There is no easy answer to this question but let me offer some brief thoughts. First, even if we hold to the orthodox doctrine of the incarnation which affirms that Jesus is both fully divine and fully human (which I do), that still leaves us with a fully human Jesus with a much different experience of intimacy with God than our own. Perhaps these gospel texts bear witness to Jesus’ own sense of total oneness with God the Father, a complete identification with and submission to the divine will, and a consequent confidence in prayer that our own lived experience simply lacks. In other words, maybe these texts tell us more about Jesus and less about prayer as such.

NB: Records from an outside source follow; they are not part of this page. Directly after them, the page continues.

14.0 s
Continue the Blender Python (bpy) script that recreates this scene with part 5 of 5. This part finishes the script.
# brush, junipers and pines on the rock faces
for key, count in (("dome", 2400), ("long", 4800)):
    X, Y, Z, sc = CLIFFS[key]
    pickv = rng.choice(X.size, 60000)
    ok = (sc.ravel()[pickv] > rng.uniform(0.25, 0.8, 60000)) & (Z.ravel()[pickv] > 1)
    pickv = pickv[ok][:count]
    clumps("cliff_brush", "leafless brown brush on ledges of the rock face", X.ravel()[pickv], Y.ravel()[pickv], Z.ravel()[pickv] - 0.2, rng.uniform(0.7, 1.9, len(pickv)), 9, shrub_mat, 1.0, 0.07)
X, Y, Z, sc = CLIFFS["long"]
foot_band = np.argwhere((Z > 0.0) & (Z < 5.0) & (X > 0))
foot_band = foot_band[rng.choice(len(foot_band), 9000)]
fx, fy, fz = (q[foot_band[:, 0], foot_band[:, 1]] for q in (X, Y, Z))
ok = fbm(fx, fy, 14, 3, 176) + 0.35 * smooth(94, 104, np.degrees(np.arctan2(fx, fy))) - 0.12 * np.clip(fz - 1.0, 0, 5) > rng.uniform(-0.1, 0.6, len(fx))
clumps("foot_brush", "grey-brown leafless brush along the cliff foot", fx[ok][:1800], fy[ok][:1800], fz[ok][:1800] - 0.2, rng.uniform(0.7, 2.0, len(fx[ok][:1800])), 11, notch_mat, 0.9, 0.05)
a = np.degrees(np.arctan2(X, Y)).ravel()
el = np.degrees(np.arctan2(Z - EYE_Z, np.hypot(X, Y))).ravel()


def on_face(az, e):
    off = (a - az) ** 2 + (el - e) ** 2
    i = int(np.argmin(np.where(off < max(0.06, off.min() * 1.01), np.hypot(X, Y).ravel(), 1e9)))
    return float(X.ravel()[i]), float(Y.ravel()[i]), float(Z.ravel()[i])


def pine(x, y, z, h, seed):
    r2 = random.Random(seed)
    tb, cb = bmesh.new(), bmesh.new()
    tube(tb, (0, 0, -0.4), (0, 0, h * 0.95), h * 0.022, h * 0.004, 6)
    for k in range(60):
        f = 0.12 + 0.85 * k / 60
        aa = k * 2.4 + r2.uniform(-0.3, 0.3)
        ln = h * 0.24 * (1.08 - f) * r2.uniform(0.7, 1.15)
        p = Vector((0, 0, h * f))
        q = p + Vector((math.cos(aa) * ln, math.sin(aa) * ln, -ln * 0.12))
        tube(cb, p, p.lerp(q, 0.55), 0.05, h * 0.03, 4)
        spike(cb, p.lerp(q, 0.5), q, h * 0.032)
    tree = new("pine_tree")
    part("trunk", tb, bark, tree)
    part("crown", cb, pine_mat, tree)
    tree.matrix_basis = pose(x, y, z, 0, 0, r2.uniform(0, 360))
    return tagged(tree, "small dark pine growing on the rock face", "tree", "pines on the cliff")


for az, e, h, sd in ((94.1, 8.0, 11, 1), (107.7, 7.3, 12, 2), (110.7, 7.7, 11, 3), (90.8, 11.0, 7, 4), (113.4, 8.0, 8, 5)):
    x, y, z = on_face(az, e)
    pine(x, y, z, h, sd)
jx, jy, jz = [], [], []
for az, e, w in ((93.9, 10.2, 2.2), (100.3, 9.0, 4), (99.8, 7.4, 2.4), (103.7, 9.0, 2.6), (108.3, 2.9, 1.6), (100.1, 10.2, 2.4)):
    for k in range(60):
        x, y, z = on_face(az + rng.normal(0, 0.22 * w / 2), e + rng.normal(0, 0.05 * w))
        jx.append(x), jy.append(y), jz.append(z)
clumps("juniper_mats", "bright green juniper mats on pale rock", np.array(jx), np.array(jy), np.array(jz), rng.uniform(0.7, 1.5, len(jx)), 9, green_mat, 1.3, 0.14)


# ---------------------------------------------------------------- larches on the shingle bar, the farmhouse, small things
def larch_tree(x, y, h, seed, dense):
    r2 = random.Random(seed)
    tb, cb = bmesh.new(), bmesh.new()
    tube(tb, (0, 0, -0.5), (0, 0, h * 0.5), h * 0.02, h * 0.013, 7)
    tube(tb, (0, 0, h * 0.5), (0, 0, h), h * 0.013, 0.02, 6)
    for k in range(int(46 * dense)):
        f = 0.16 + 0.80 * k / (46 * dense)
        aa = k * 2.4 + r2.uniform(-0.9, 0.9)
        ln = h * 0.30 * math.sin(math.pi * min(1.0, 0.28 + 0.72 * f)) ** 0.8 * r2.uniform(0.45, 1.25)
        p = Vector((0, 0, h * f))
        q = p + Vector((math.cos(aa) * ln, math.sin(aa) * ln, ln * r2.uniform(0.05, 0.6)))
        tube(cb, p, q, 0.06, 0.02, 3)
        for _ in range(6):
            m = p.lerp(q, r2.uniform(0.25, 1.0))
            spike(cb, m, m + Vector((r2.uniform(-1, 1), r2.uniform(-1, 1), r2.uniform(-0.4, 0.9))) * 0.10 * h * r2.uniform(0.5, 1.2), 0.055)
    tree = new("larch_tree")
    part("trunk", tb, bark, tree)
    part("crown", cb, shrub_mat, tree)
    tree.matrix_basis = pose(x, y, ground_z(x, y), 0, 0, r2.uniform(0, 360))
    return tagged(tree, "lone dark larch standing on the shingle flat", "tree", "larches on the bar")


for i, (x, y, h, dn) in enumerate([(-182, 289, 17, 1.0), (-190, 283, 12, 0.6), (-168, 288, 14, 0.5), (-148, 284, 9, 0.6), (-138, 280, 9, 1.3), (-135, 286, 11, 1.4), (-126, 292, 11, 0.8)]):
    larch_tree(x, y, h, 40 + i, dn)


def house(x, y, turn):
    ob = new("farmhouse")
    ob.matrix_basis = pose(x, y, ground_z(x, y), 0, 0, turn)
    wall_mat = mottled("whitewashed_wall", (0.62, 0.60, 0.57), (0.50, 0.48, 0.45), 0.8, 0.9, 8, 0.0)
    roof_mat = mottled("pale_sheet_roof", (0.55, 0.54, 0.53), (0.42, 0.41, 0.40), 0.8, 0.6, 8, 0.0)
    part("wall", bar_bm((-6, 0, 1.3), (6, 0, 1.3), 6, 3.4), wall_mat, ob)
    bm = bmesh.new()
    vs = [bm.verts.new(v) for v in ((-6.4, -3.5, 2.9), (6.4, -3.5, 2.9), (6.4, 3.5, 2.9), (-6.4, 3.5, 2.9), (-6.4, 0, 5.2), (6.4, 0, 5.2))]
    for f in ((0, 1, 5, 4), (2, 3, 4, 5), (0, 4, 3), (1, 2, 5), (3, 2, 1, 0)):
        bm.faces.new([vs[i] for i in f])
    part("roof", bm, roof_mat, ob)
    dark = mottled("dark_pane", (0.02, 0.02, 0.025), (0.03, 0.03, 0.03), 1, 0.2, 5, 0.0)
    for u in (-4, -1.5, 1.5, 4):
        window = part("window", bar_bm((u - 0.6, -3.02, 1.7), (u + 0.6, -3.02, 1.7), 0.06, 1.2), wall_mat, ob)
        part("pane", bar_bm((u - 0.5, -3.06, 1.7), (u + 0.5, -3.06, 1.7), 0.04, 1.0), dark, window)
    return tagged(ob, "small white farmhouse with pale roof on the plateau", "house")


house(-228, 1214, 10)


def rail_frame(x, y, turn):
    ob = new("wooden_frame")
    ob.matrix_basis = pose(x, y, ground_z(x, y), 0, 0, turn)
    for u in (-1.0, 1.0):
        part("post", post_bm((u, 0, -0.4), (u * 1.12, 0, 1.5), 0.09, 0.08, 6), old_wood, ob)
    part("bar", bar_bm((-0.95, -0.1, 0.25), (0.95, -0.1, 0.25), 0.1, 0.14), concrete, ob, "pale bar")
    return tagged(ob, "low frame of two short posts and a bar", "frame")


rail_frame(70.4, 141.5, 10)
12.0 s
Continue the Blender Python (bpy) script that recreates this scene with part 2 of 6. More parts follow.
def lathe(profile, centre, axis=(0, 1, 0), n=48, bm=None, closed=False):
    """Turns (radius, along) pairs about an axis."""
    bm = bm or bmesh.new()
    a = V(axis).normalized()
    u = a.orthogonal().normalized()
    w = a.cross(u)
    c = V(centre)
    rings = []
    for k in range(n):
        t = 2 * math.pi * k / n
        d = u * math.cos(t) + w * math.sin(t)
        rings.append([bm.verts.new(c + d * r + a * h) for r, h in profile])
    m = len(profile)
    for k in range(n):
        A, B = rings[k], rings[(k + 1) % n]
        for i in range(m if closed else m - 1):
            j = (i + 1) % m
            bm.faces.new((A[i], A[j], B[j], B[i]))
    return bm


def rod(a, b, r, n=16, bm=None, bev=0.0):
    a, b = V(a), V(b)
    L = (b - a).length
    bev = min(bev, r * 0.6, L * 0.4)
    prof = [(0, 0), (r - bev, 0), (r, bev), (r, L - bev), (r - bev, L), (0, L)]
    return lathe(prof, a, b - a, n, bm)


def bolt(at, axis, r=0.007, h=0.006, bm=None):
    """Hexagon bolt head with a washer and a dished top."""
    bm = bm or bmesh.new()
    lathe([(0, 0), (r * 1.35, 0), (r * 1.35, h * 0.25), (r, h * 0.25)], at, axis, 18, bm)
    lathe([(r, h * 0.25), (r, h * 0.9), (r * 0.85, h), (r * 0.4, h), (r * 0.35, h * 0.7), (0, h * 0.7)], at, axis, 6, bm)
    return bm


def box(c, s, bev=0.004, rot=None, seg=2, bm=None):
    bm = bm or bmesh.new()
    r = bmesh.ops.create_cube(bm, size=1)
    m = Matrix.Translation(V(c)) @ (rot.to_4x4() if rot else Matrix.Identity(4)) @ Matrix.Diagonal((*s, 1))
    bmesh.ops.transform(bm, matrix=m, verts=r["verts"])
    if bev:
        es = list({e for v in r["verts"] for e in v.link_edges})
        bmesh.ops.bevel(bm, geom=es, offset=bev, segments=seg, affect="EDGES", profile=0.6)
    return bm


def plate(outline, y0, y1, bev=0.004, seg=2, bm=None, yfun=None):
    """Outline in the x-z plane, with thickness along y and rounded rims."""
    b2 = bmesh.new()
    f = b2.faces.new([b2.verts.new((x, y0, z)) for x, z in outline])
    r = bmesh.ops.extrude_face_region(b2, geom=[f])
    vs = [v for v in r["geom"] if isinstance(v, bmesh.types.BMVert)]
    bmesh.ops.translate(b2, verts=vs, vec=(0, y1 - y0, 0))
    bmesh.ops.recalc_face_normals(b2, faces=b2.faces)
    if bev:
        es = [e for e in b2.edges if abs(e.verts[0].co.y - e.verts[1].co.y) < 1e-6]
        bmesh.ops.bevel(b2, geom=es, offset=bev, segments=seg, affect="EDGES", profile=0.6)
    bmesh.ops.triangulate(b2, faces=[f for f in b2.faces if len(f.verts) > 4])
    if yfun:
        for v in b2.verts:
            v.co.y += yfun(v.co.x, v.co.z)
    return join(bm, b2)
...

But, second, Lewis pointed out, and Dylan’s verse about Judas also reminds us, that Jesus’ own fervent prayer in the Garden of Gethsemane that the cup pass from him, was not answered, and so Jesus himself finally admitted, “Not my will, but thine, be done.” So yes, Bob Dylan, in the Garden of Gethsemane, God was in fact on Judas’ side rather than Jesus’ side, at least in some sense. All theologies of prayer must thus pass through this dark night of agony and bloody sweat.


But perhaps the final word here should go back to the Smiths, with the first song I mentioned, “What Difference Does It Make?” The philosopher Eleonore Stump suggests that while petitionary prayer is indeed about making a difference, it is not just about making a difference with God or the state of the world, but God making a difference with us. We should indeed “pray always and not lose heart,” not necessarily to get what we are praying for, but to remain in intimate contact with God, who wants us to pray for things so that they might happen and also that we might become friends with God. In other words, the main concern of the parable of the persistent widow and the unjust judge is indeed that we not lose heart, and it is in continuous struggle with God in prayer that this concern is fulfilled. So, “what difference does [prayer] make?” The difference between doubt and faith, between despair and hope, and between loss and love.